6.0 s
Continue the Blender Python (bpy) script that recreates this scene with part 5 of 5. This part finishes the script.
* * *
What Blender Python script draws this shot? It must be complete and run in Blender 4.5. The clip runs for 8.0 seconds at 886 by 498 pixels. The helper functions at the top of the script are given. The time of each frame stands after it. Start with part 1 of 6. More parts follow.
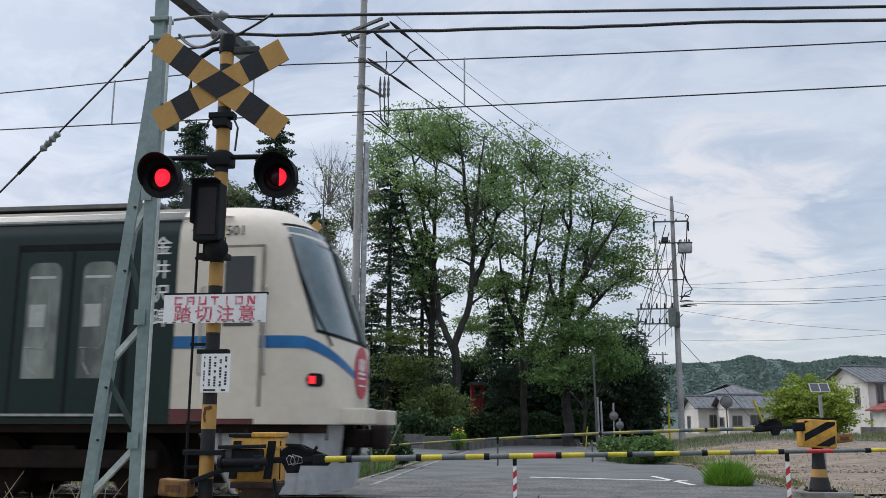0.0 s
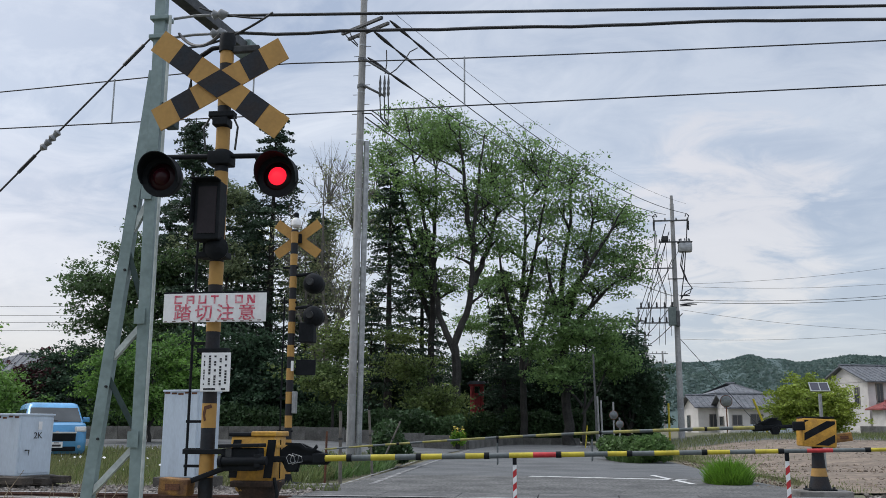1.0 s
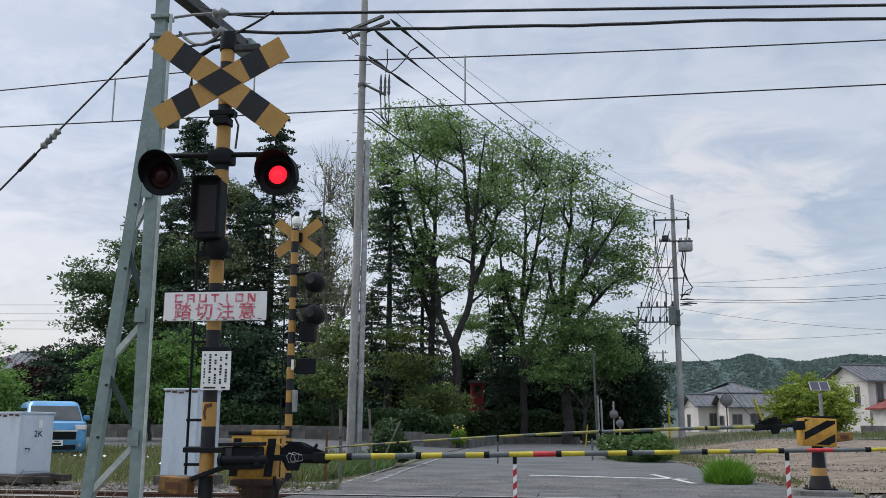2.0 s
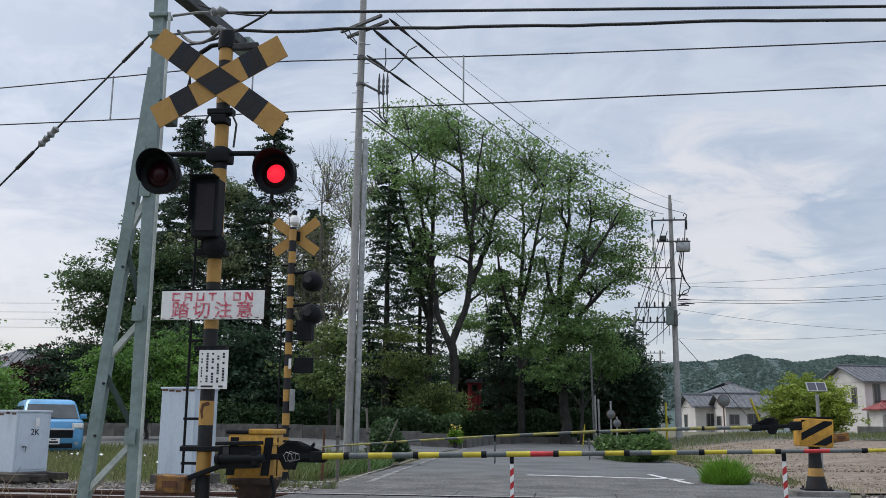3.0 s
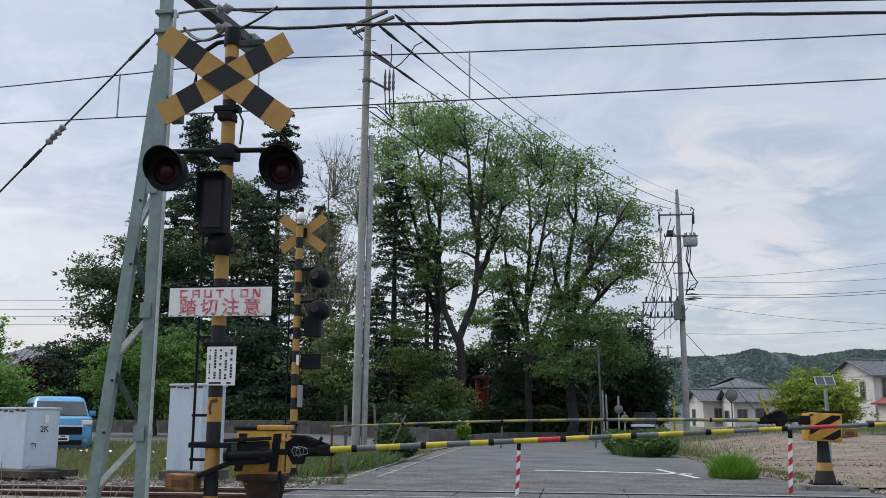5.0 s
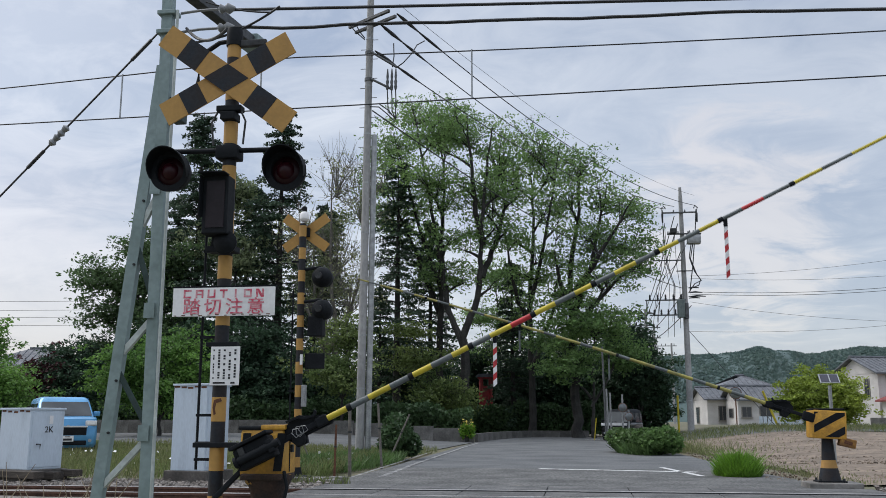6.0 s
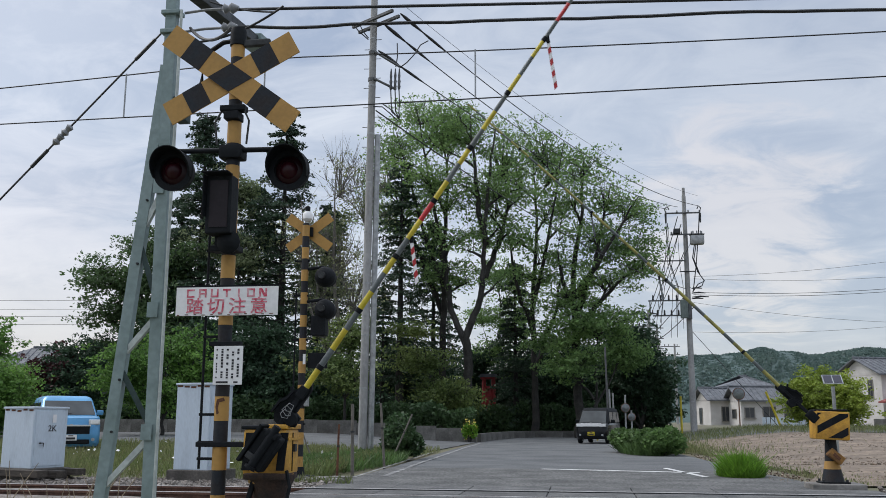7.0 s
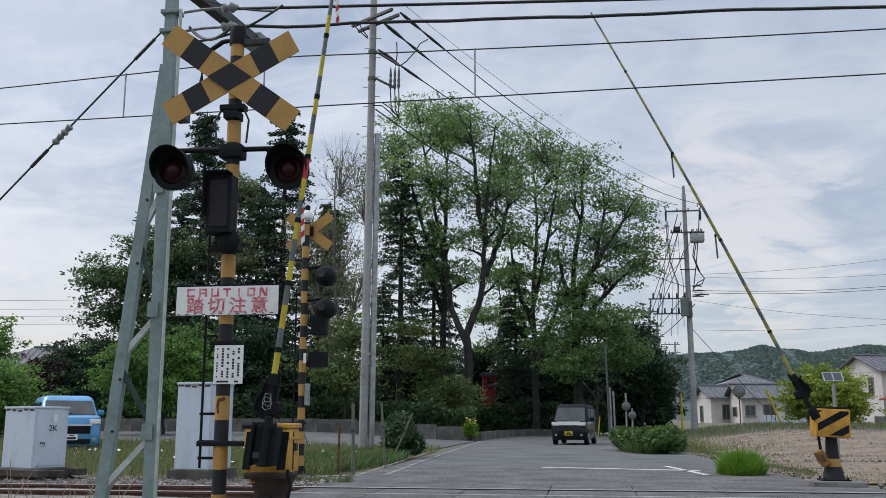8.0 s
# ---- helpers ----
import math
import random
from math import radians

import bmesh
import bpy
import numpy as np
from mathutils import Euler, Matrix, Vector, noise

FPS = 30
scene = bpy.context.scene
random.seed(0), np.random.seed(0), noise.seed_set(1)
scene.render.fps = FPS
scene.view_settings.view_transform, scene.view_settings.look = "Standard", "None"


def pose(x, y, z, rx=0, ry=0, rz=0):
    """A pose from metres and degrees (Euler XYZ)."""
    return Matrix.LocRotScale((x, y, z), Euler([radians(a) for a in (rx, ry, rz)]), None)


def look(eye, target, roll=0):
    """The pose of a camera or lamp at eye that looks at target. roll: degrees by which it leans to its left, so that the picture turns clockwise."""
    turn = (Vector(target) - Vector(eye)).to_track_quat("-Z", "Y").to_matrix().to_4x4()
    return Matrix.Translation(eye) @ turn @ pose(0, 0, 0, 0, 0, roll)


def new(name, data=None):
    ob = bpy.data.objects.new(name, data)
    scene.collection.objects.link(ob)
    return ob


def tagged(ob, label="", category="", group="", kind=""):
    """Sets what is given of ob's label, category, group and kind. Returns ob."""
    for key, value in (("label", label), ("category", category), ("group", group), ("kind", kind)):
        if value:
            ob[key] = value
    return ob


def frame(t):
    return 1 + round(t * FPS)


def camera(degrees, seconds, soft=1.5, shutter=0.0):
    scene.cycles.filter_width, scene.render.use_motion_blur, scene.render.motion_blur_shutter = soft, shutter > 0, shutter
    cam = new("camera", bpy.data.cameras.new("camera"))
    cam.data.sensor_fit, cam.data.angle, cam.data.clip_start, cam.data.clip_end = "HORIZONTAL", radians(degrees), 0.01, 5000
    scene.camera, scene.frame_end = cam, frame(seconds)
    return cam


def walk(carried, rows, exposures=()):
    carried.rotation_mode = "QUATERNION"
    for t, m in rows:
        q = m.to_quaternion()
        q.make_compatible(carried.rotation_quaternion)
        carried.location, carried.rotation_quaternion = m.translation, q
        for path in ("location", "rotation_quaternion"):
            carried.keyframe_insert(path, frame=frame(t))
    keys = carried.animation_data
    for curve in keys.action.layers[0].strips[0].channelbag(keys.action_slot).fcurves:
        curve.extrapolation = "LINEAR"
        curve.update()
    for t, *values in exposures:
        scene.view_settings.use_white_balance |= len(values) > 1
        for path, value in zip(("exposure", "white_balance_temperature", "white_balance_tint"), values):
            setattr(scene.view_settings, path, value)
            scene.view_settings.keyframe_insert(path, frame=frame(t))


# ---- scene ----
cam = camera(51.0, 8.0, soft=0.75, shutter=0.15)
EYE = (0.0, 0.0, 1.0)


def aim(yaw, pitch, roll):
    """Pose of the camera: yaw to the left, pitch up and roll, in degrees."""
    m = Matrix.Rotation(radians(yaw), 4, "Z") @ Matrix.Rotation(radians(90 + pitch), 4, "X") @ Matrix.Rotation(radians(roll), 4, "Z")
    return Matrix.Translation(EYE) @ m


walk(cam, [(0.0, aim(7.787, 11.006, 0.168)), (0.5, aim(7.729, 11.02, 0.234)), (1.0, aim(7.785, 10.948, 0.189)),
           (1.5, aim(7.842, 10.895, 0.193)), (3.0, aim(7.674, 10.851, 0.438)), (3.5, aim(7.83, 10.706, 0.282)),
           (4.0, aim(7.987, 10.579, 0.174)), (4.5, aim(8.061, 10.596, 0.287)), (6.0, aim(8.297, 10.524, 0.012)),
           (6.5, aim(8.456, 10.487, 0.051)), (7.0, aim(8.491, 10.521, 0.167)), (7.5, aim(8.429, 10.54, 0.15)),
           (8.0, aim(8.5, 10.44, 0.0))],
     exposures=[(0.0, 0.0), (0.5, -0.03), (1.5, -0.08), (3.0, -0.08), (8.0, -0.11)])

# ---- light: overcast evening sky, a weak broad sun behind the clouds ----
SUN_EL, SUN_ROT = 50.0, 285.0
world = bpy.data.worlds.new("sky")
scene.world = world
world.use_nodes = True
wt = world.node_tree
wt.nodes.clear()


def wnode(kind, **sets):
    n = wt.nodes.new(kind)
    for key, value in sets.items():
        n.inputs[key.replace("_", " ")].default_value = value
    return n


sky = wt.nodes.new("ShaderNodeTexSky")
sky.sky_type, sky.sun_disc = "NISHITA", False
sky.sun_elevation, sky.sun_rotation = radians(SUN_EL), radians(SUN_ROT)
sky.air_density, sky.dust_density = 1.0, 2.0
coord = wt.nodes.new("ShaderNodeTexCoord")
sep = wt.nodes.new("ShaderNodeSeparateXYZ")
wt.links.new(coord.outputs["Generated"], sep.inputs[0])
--
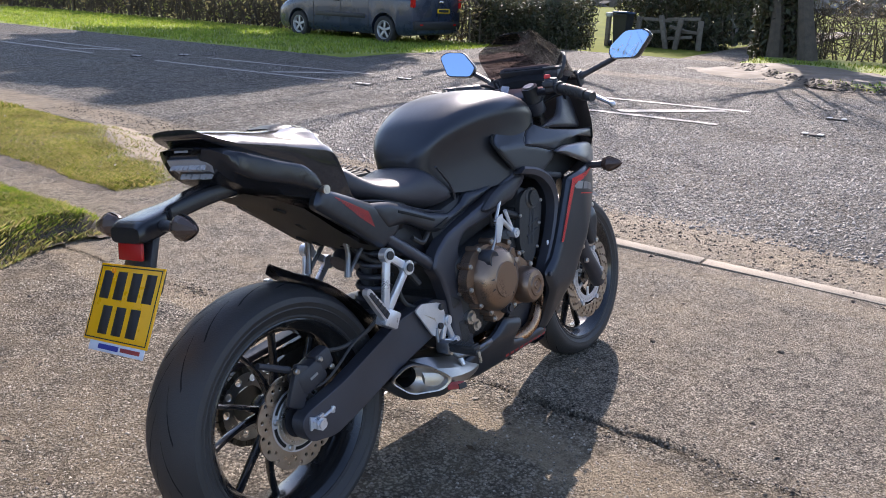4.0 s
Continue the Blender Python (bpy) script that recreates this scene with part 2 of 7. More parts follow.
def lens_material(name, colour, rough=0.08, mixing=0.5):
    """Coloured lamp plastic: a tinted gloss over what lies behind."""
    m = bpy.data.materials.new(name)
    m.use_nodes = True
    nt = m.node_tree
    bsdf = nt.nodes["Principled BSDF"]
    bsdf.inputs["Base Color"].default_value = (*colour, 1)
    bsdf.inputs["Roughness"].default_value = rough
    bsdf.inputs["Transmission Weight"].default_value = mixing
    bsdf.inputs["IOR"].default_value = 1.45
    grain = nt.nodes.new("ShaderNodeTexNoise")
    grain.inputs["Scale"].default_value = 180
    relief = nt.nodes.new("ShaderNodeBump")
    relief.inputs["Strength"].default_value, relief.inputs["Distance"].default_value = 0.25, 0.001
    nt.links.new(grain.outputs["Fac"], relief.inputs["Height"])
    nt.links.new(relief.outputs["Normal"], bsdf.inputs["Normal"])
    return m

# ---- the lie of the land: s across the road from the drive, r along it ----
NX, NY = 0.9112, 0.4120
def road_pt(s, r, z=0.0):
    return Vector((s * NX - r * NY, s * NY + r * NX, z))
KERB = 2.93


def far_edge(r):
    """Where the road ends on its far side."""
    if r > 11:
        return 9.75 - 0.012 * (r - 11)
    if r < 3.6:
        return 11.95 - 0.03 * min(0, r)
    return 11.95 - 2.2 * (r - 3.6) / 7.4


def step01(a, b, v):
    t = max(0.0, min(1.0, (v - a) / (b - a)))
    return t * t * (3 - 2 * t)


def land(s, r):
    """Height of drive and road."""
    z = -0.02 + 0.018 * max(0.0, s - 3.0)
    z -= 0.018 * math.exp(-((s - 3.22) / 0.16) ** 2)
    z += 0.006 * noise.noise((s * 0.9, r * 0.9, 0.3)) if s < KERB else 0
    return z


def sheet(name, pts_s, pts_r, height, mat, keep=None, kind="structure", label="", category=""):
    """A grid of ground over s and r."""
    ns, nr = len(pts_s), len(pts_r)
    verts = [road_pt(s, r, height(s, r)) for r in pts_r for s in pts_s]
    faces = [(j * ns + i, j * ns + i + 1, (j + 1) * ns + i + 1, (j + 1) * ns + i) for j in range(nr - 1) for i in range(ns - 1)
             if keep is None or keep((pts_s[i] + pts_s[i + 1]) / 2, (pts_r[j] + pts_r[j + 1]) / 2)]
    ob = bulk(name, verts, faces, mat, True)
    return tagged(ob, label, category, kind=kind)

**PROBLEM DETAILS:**
From the entries above, give again exactly the lines running from the line with "ob[key] = value" to the line with "return Matrix.Translation(EYE) @ m"; include both of those lines.

**TASK ANSWER:**
            ob[key] = value
    return ob


def frame(t):
    return 1 + round(t * FPS)


def camera(degrees, seconds, soft=1.5, shutter=0.0):
    scene.cycles.filter_width, scene.render.use_motion_blur, scene.render.motion_blur_shutter = soft, shutter > 0, shutter
    cam = new("camera", bpy.data.cameras.new("camera"))
    cam.data.sensor_fit, cam.data.angle, cam.data.clip_start, cam.data.clip_end = "HORIZONTAL", radians(degrees), 0.01, 5000
    scene.camera, scene.frame_end = cam, frame(seconds)
    return cam


def walk(carried, rows, exposures=()):
    carried.rotation_mode = "QUATERNION"
    for t, m in rows:
        q = m.to_quaternion()
        q.make_compatible(carried.rotation_quaternion)
        carried.location, carried.rotation_quaternion = m.translation, q
        for path in ("location", "rotation_quaternion"):
            carried.keyframe_insert(path, frame=frame(t))
    keys = carried.animation_data
    for curve in keys.action.layers[0].strips[0].channelbag(keys.action_slot).fcurves:
        curve.extrapolation = "LINEAR"
        curve.update()
    for t, *values in exposures:
        scene.view_settings.use_white_balance |= len(values) > 1
        for path, value in zip(("exposure", "white_balance_temperature", "white_balance_tint"), values):
            setattr(scene.view_settings, path, value)
            scene.view_settings.keyframe_insert(path, frame=frame(t))


# ---- scene ----
cam = camera(51.0, 8.0, soft=0.75, shutter=0.15)
EYE = (0.0, 0.0, 1.0)


def aim(yaw, pitch, roll):
    """Pose of the camera: yaw to the left, pitch up and roll, in degrees."""
    m = Matrix.Rotation(radians(yaw), 4, "Z") @ Matrix.Rotation(radians(90 + pitch), 4, "X") @ Matrix.Rotation(radians(roll), 4, "Z")
    return Matrix.Translation(EYE) @ m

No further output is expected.